In sum, this work achieves exceptional strain hardening in Ti2ZrTa0.75 RCCA by leveraging inherent nanoscale compositional fluctuations and controlling phase-separation thermodynamics. Following 90% cold rolling and short-time annealing (750 °C, 1 min), strain-energy-release-dominated phase decomposition yields a Ta-rich (BCC1) matrix with dispersed ~15 nm Ta-poor (BCC2) phases containing minor quench-induced α″ martensite phases. During subsequent tensile deformation, stress-induced α″ martensite nucleation and growth occur exclusively within low SFE Ta-poor regions. Crucially, the maximum size of α″ martensite is spatially confined to the 15 nm limit of low-SFE domains by surrounding high-SFE Ta-rich regions. The high-interfacial-density nano-α″ martensite phases interact with dislocations, enabling a notable 527 MPa work hardening capacity.

Methods

Alloy preparation

The bulk Ti2ZrTa0.75 RCCAs were prepared by arc-melting and suction-casting. The as-cast ingots were sealed in quartz tubes filled with high-purity argon, subjected to homogenization annealing at 1000 °C for 24 h, followed by water quenching. The homogenized alloy received 90% thickness-reduction cold rolling (CR-90%), then annealing at 750 °C for 1 min and 60 min.

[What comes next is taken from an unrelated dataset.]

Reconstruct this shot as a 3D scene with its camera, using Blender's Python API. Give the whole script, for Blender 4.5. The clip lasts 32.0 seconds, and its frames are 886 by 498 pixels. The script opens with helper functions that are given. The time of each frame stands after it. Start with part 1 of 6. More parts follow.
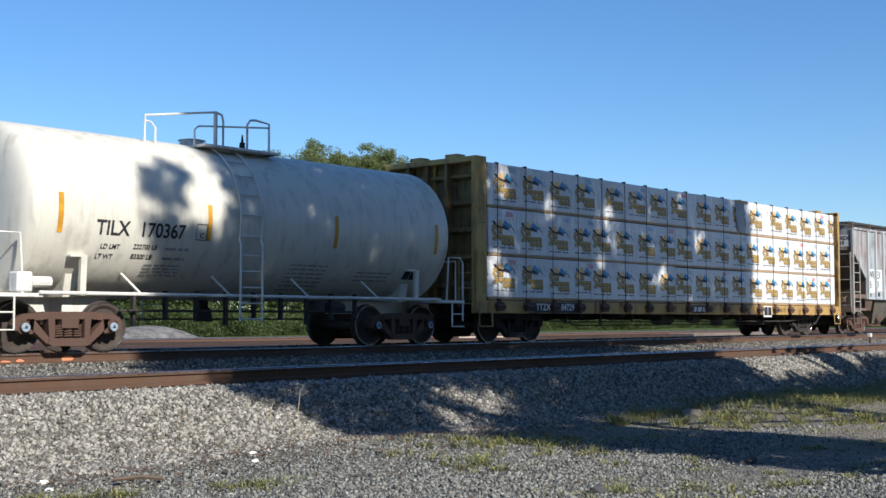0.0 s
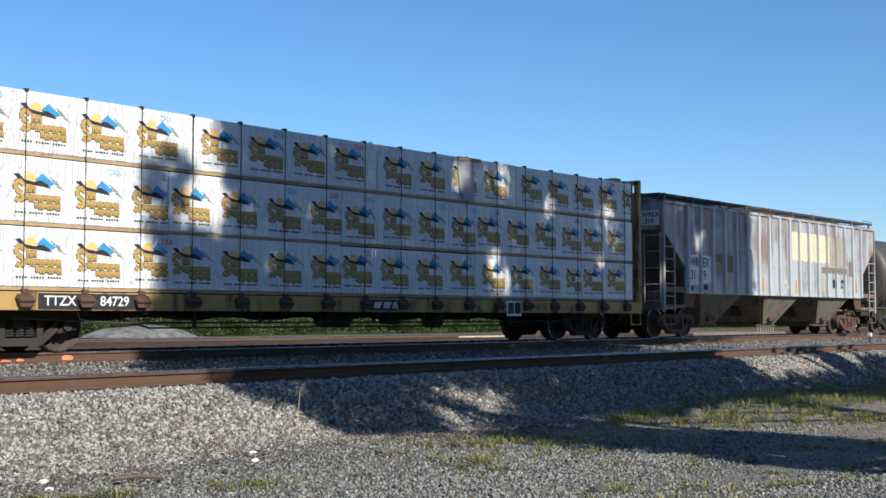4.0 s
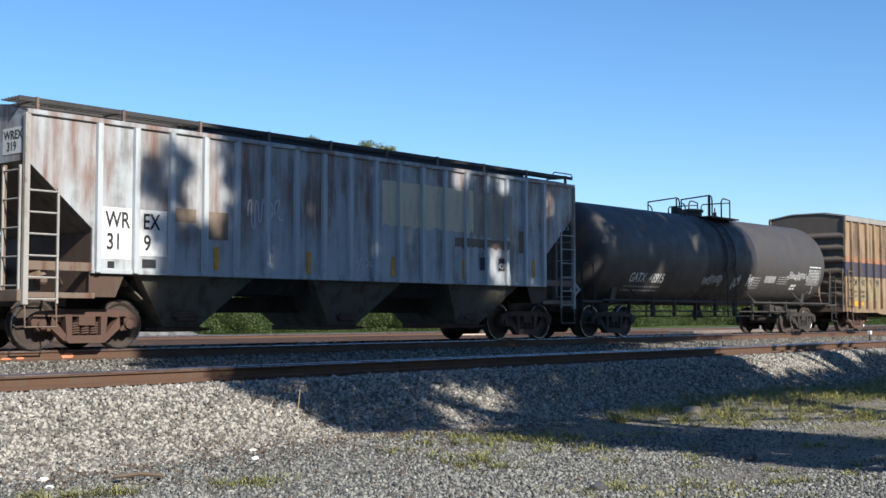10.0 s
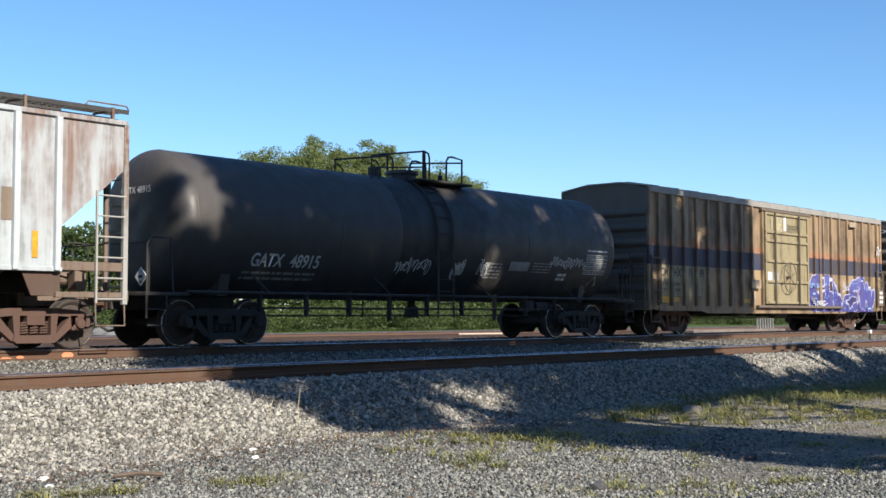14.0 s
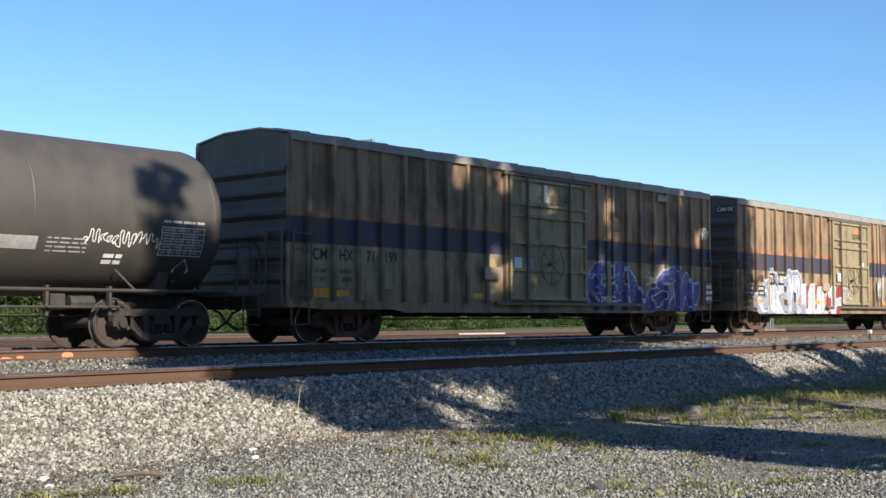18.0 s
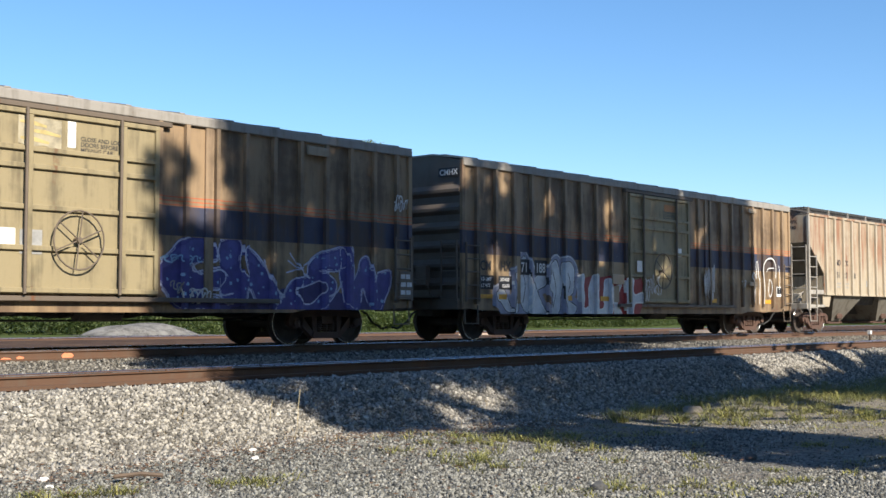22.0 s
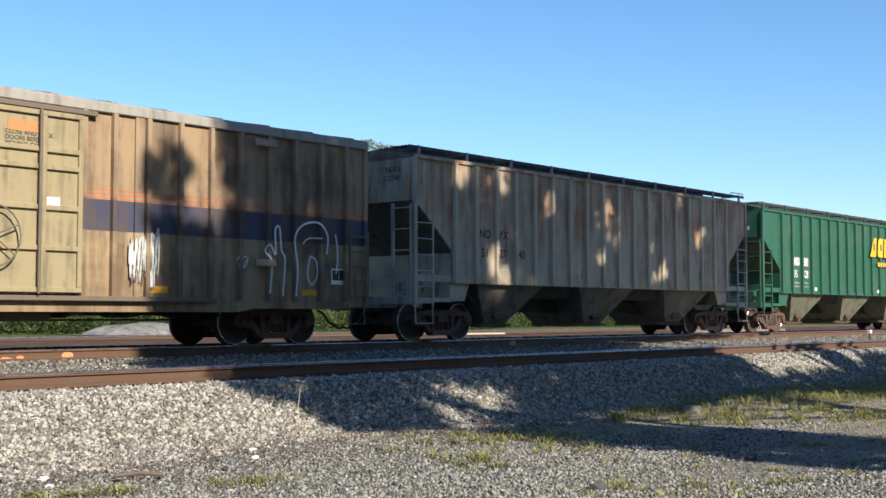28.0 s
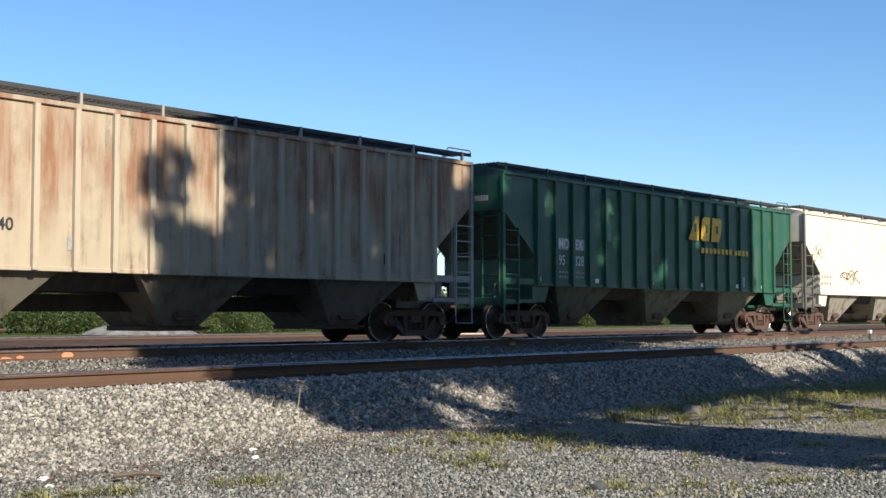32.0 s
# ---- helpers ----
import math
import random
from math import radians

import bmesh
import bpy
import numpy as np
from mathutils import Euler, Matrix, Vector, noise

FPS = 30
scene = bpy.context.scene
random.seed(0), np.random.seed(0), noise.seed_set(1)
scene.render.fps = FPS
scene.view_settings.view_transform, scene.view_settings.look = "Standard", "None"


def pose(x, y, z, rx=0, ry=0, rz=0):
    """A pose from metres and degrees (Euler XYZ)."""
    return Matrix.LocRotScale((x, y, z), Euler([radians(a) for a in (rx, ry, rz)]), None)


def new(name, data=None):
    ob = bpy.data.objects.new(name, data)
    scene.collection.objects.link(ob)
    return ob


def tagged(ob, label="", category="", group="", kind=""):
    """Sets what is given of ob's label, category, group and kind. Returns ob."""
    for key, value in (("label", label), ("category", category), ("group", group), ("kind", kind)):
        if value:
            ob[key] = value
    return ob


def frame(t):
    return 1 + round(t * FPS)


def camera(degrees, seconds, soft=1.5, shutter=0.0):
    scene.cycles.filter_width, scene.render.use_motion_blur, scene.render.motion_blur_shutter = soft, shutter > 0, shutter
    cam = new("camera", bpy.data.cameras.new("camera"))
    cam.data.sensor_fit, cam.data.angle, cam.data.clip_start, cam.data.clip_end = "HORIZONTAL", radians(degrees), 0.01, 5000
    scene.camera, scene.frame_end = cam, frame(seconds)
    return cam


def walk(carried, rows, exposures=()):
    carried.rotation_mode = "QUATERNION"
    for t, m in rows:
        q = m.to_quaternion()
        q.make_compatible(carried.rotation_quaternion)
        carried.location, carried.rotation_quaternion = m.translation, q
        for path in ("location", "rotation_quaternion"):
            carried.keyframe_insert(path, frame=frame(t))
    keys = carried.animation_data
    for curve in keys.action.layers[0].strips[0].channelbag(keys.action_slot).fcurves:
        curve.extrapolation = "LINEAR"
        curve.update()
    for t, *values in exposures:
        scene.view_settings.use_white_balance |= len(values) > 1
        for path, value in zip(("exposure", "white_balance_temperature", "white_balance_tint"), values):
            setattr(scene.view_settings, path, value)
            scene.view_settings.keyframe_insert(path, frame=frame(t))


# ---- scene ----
# Plan: x runs along the rails, y away from the camera, z = 0 at the rail tops.
CAM_Z, TRACK_Y, NEAR_RAIL_Y = 0.61, 20.47, 11.75
YAW, SUN_AZ, SUN_EL = 48.85, 11.0, 33.0

cam = camera(40.2, 32.0, soft=1.5, shutter=0.1)


def aim(tilt):
    """The camera's pose: it stands still and only sags a little in tilt."""
    return pose(0, 0, CAM_Z, 90 + tilt, 0, -YAW)


walk(cam, [(0, aim(3.29)), (1, aim(3.29)), (2, aim(3.265)), (5.5, aim(3.262)), (7, aim(3.225)), (8, aim(3.185)), (10, aim(3.165)),
           (11, aim(3.13)), (20, aim(3.13)), (21, aim(3.155)), (22.5, aim(3.155)), (24, aim(3.13)), (32, aim(3.13))],
     exposures=[(0, 0.40, 5850, 10), (6, 0.40, 5850, 10), (8, 0.50, 5880, 10), (11, 0.65, 5980, 10), (14, 0.72, 6150, 10), (19, 0.80, 6350, 10), (24, 0.81, 6350, 10), (28, 0.84, 6400, 10), (31, 0.80, 6400, 10), (32, 0.70, 6400, 10)])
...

Mechanical test and microstructure characterization

The room temperature tensile testing employed a universal testing machine (DDL 100, Sinotest, China) at a strain rate of 1 × 10−3 s−1. The strain measurements were acquired using a video extensometer (LVE-PRO, camera resolution is 0.1 μm, Linconst). To further understand the deformation behavior, the strain field of the annealed Ti2ZrTa0.75 RCCAs sheet was further mapped by the DIC (Linconst Optical Tech, China). DIC provided a full-field deformation measurement based on digital image processing and numerical computation. Images were captured at the rate of 2 frames per second, which were processed using the DSE-3D software to determine the full-field displacements.

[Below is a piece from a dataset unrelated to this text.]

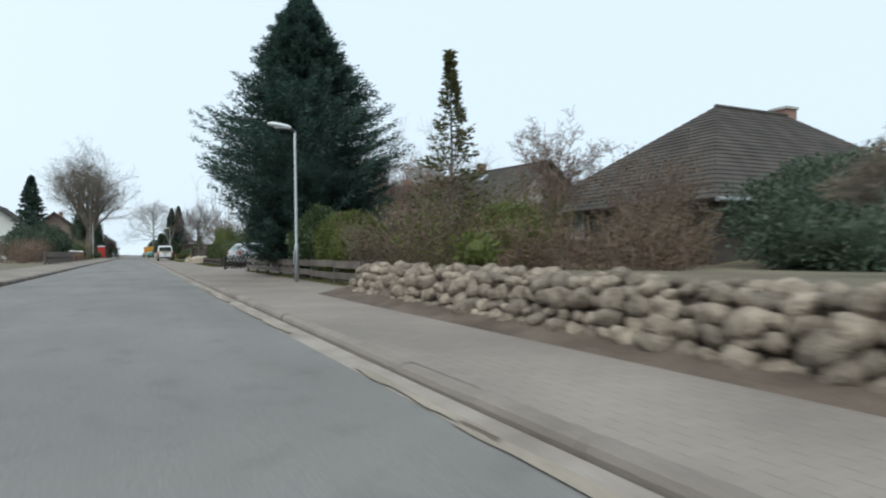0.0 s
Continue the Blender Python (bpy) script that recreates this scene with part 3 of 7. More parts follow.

The microstructure of the annealed specimen was systematically characterized using the synchrotron radiation-based X-ray diffraction (SR-XRD, Shanghai Synchrotron Radiation Facility, BL14B beamline, λ = 0.6888 Å, beam size is 172 × 172 µm), EBSD (Oxford C NANO), and transmission electron microscope (TEM, FEI Technai F30). Electropolishing treatment for EBSD sample preparation was conducted using a perchloric acid-methanol electrolyte system (volume ratio of 1:9). The TEM specimens of the annealed were prepared by mechanical grinding and twin-jet electropolished with a solution of 6% perchloric acid +34% n-butanol +60% methyl alcohol.

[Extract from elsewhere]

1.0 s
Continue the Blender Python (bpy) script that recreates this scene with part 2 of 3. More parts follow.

Molecular dynamics simulation

Ti2ZrTa0.75 RCCA was calculated. First, a supercell structure of pure Ta was constructed, with the x, y, and z axes aligned along the [111], [11\(\bar{2}\)], and [\(\bar{1}\)10] crystallographic directions, respectively. The supercell expansion factors in these three directions were 9, 9, and 18. Ti and Zr atoms were then substituted for Ta atoms according to the ratio, resulting in a final atomic ratio of Ti: Zr: Ta = 2: 1: 0.75. The total number of atoms in the structure was 11664. A structure containing Ta precipitates was generated using a combination of Monte Carlo and MD methods over a duration of 10 ns. The system’s energy per atom decreased by 27.74 meV after convergence. The Warren-Cowley parameter25 for Ta-Ta atomic pairs was calculated to characterize the ordering before and after convergence. The initial structure exhibited a Ta-Ta parameter of 0, indicating random distribution of Ta atoms, while after convergence, the value reached -3.76, demonstrating significant Ta precipitation in the alloy, consistent with the observations in Fig. 5a. Prior to tensile simulation, the structure underwent energy minimization. It was then relaxed for 100 ps in the NPT ensemble (300 K, 0 GPa) to obtain a stable configuration. The tensile process was also performed under the NPT ensemble. During stretching, the pressure in the x and y directions was maintained at 0 GPa, and the temperature was kept at 300 K, with a tensile strain rate of 109/s. Structural evolution was analyzed using OVITO software26, and phase identification within the structure was performed using the Common Neighbor Analysis (CNA)27 method.